- **What is being asked**
Wherever the string "Blender" appears in a line, extract that line.

- **Records for processing**
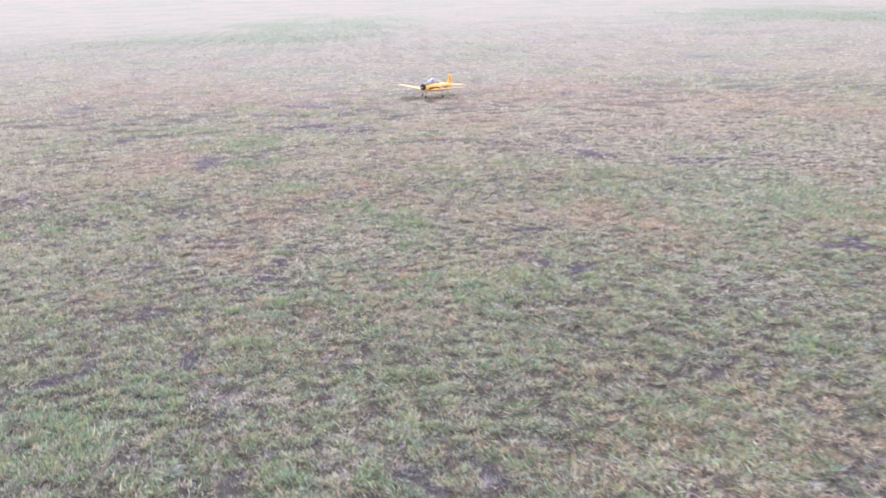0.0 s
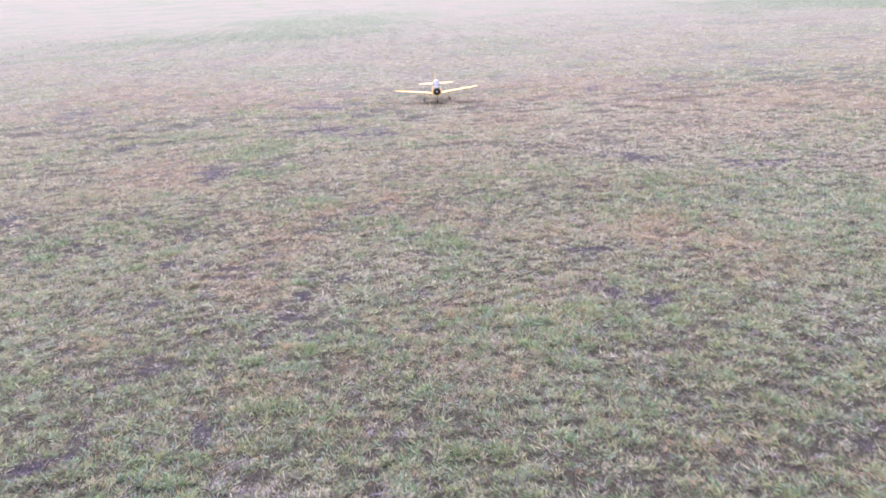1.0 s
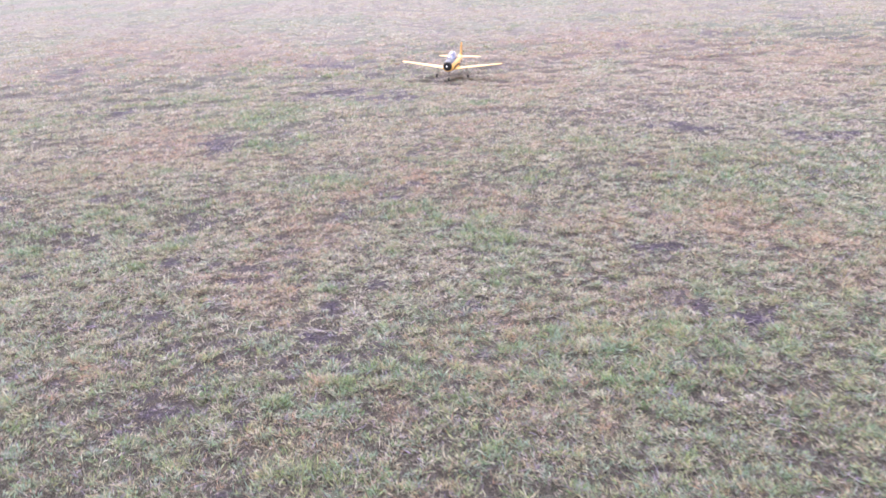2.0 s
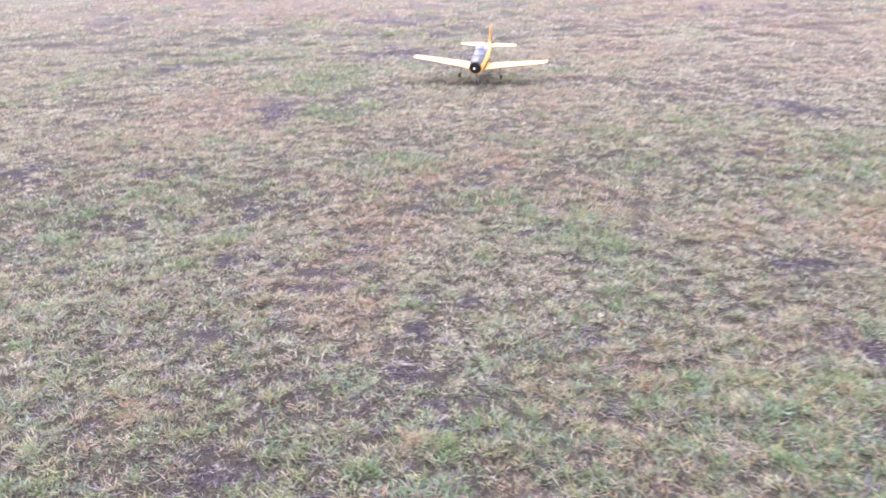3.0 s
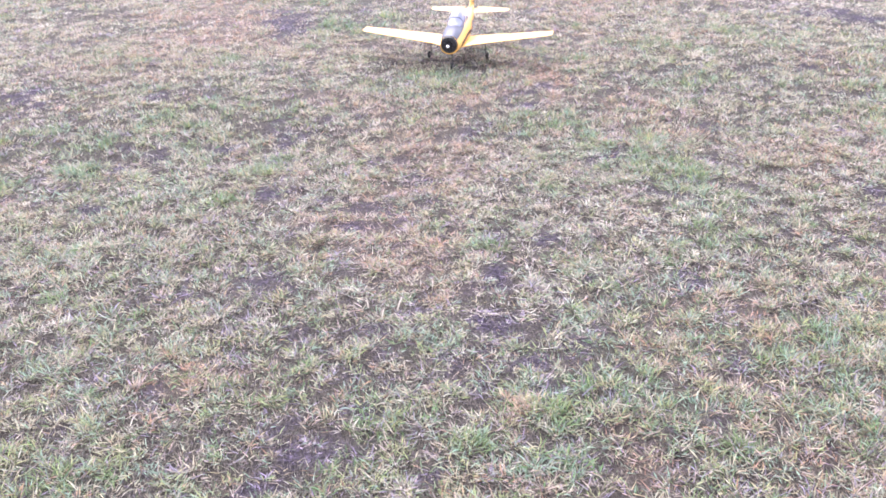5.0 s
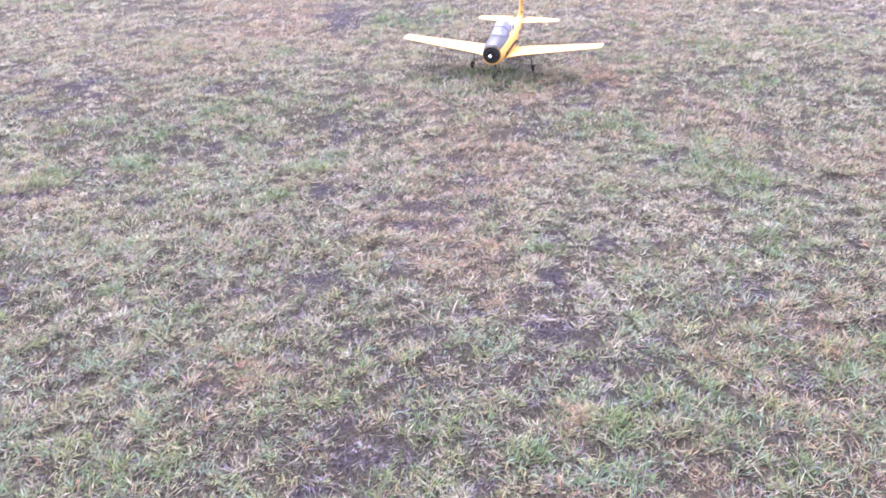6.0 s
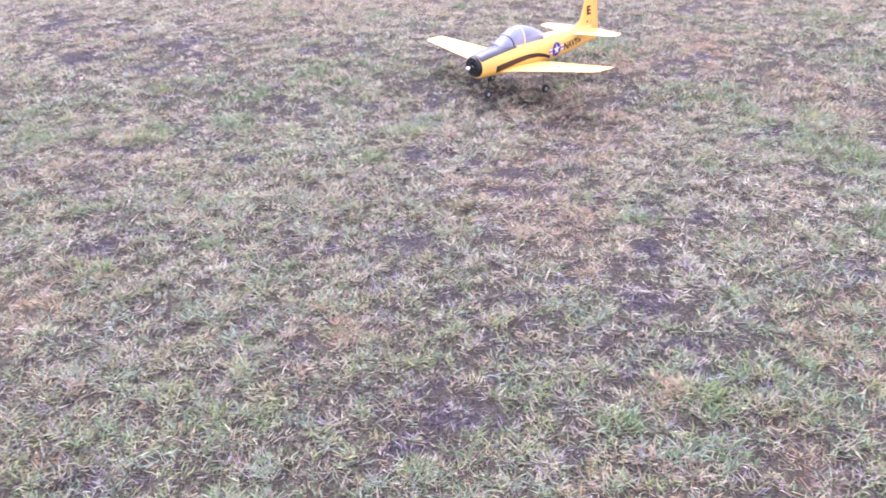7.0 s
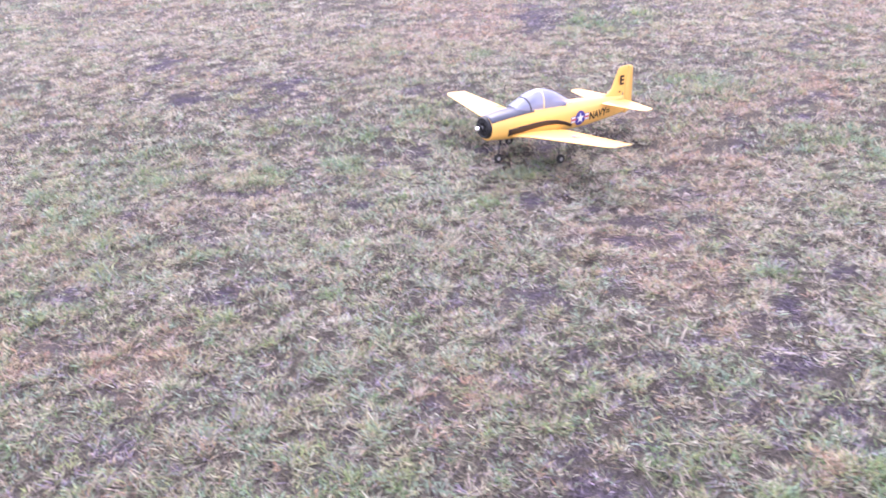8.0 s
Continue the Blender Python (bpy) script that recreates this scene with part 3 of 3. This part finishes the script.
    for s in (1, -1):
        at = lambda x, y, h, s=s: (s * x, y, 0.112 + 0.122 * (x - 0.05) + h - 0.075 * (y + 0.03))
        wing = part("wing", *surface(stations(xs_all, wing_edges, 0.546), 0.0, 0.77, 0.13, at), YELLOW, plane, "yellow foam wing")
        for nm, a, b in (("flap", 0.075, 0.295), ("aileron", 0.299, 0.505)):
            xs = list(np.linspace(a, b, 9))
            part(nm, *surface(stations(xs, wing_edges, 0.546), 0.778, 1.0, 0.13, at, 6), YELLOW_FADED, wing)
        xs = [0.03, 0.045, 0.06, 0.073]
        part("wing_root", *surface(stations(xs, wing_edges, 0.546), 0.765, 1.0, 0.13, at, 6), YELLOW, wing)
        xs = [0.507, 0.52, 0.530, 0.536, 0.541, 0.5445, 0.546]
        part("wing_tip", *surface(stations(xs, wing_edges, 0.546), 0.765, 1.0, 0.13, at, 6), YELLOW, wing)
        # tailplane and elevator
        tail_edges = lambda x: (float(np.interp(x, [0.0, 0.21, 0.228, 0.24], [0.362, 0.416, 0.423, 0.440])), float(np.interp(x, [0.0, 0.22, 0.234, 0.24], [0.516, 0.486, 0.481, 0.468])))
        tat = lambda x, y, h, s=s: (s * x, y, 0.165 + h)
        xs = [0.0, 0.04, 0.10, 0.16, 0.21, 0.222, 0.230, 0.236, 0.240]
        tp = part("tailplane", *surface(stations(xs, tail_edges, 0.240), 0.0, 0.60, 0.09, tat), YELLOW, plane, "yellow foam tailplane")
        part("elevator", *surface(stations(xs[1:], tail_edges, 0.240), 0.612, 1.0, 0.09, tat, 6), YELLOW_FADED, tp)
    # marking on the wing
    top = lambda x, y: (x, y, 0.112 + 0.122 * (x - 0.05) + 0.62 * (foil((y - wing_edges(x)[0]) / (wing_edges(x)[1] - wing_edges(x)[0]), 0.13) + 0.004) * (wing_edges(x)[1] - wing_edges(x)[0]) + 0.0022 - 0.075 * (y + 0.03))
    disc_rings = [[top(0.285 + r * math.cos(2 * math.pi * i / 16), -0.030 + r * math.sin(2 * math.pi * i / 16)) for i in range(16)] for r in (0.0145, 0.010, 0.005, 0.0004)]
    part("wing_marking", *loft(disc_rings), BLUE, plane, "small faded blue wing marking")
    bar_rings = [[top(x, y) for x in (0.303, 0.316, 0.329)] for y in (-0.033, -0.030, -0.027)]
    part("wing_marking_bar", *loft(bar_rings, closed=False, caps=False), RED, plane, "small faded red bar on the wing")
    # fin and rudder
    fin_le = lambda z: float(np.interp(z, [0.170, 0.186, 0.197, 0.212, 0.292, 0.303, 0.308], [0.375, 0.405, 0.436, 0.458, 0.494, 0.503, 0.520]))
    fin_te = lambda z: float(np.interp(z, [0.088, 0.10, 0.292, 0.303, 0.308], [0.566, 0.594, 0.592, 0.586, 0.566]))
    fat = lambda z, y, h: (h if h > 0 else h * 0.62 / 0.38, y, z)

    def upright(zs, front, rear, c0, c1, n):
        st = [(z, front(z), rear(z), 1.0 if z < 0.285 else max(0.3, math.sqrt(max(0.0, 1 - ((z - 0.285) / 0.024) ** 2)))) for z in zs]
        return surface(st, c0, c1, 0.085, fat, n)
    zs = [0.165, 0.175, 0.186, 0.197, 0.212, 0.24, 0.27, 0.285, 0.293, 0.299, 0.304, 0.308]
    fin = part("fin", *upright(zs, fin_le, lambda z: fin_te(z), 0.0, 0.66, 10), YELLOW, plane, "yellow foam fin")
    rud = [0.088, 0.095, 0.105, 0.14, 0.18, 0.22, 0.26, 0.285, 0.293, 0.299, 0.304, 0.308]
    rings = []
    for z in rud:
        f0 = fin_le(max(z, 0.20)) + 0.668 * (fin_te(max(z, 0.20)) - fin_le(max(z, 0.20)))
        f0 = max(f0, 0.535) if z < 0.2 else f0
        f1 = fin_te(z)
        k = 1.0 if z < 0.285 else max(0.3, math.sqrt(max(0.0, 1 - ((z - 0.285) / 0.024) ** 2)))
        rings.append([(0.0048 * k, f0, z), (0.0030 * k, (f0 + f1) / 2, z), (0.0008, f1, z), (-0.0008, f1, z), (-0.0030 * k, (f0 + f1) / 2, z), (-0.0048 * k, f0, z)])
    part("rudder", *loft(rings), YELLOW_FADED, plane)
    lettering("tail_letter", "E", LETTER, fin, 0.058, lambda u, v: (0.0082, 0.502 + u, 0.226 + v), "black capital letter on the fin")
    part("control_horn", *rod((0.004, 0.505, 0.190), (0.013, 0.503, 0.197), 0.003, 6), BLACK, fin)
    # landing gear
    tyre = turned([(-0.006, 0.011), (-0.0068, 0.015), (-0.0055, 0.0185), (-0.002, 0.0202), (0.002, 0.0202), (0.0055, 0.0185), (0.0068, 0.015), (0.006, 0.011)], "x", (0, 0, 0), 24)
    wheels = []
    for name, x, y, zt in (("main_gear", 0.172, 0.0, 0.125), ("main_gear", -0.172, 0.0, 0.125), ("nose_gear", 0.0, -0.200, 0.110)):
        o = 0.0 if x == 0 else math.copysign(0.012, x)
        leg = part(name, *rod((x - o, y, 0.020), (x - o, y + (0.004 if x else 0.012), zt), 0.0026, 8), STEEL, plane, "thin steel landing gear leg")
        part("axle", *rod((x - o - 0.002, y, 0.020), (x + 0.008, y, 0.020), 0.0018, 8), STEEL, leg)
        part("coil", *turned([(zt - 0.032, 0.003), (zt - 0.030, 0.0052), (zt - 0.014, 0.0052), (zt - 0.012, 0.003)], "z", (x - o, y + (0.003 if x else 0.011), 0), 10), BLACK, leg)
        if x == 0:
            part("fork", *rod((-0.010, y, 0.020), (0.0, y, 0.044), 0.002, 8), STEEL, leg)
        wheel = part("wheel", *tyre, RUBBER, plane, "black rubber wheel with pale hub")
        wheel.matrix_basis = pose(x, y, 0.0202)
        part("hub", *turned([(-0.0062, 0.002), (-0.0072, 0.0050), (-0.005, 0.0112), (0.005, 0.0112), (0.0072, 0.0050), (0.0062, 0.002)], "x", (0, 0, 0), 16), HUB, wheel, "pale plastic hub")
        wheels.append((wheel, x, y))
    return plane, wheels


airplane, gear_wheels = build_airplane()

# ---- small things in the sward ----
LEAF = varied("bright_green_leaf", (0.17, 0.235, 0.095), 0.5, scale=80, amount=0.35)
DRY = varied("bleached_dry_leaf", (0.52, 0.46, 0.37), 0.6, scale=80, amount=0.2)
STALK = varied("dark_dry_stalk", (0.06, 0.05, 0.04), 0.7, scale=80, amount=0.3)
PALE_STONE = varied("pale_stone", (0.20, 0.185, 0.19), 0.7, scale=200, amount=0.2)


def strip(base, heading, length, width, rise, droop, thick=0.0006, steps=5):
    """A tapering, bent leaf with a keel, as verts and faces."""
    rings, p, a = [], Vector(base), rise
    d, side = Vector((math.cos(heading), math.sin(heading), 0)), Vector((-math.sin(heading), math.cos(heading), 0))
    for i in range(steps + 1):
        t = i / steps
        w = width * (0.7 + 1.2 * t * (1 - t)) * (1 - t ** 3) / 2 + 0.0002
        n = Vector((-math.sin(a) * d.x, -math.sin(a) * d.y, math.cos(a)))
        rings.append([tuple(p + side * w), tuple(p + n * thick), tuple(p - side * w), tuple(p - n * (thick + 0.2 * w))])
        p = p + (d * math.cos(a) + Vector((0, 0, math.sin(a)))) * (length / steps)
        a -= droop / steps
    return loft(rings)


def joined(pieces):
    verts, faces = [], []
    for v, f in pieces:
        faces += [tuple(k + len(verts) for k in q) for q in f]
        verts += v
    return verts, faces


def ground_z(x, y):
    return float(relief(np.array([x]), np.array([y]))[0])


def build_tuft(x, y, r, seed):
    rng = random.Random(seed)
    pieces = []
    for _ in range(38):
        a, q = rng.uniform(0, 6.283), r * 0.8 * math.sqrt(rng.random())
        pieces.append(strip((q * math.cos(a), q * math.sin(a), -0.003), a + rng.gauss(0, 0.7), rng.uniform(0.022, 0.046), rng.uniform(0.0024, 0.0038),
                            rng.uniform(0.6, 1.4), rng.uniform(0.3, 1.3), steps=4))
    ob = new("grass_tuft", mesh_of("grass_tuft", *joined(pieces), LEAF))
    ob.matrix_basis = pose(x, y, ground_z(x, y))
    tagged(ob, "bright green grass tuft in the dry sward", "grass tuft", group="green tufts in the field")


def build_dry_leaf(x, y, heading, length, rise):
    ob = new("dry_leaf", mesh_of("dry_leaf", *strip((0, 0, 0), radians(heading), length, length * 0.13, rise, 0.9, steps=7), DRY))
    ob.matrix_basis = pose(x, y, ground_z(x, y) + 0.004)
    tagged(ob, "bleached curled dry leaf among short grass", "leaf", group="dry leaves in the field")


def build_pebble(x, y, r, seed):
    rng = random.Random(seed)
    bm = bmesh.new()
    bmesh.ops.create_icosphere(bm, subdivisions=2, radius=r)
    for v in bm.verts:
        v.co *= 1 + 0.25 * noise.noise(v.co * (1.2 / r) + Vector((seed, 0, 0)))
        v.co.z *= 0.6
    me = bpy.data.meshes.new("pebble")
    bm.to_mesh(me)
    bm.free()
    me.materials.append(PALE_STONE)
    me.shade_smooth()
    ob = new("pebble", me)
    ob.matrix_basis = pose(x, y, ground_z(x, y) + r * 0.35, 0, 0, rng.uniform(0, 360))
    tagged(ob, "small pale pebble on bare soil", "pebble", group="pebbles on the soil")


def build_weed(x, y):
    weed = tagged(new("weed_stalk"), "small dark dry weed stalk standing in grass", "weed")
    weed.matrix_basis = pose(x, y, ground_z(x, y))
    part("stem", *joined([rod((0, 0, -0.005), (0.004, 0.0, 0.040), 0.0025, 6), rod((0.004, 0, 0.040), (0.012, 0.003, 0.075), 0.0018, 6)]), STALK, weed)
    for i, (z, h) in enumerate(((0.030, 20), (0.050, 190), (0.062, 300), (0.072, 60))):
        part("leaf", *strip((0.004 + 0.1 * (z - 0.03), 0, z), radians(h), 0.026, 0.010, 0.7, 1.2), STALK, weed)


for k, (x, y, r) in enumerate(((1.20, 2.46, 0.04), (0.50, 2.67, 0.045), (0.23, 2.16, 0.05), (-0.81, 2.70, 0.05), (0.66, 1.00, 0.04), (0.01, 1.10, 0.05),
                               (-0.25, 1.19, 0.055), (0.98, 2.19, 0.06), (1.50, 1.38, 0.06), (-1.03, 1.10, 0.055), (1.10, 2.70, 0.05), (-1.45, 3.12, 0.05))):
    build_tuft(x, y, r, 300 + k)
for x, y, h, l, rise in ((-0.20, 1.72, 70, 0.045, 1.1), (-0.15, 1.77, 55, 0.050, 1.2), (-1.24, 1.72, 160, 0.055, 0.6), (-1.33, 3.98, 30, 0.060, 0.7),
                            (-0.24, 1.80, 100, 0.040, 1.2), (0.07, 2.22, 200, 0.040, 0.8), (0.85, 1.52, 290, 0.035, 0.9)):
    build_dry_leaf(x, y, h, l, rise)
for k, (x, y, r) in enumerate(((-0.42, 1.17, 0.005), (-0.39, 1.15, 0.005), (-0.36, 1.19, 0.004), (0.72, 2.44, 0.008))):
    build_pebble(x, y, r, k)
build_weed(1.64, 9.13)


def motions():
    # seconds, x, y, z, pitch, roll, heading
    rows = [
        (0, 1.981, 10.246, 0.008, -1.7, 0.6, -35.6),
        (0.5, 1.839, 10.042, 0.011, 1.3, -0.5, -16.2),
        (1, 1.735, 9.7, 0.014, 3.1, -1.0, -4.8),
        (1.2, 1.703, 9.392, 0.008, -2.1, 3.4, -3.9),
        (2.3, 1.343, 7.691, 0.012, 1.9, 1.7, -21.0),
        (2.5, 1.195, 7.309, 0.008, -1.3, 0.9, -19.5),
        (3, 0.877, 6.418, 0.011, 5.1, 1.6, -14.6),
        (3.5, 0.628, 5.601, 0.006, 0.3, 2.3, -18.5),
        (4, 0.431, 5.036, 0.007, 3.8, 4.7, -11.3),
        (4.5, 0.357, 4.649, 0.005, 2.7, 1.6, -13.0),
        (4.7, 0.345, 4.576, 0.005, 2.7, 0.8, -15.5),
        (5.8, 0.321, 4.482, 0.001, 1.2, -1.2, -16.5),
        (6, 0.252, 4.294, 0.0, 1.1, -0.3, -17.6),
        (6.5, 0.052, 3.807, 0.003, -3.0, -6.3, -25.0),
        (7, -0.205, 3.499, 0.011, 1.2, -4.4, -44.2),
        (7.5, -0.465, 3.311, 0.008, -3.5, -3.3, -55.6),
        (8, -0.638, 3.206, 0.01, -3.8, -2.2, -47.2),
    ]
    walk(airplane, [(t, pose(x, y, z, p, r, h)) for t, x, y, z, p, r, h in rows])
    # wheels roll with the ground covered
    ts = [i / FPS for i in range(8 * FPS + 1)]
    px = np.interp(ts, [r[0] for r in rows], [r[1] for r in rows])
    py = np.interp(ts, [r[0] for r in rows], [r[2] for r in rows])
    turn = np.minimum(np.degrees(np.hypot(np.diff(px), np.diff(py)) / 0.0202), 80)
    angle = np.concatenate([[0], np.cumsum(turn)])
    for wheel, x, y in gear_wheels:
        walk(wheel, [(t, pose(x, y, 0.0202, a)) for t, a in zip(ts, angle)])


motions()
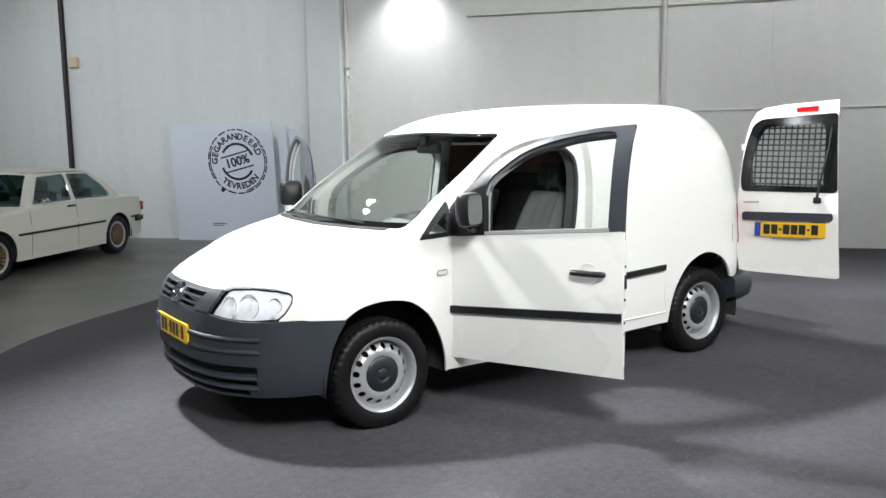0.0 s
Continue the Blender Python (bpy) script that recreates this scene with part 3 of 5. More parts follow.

- **Written answer**
Continue the Blender Python (bpy) script that recreates this scene with part 3 of 3. This part finishes the script.
Continue the Blender Python (bpy) script that recreates this scene with part 3 of 5. More parts follow.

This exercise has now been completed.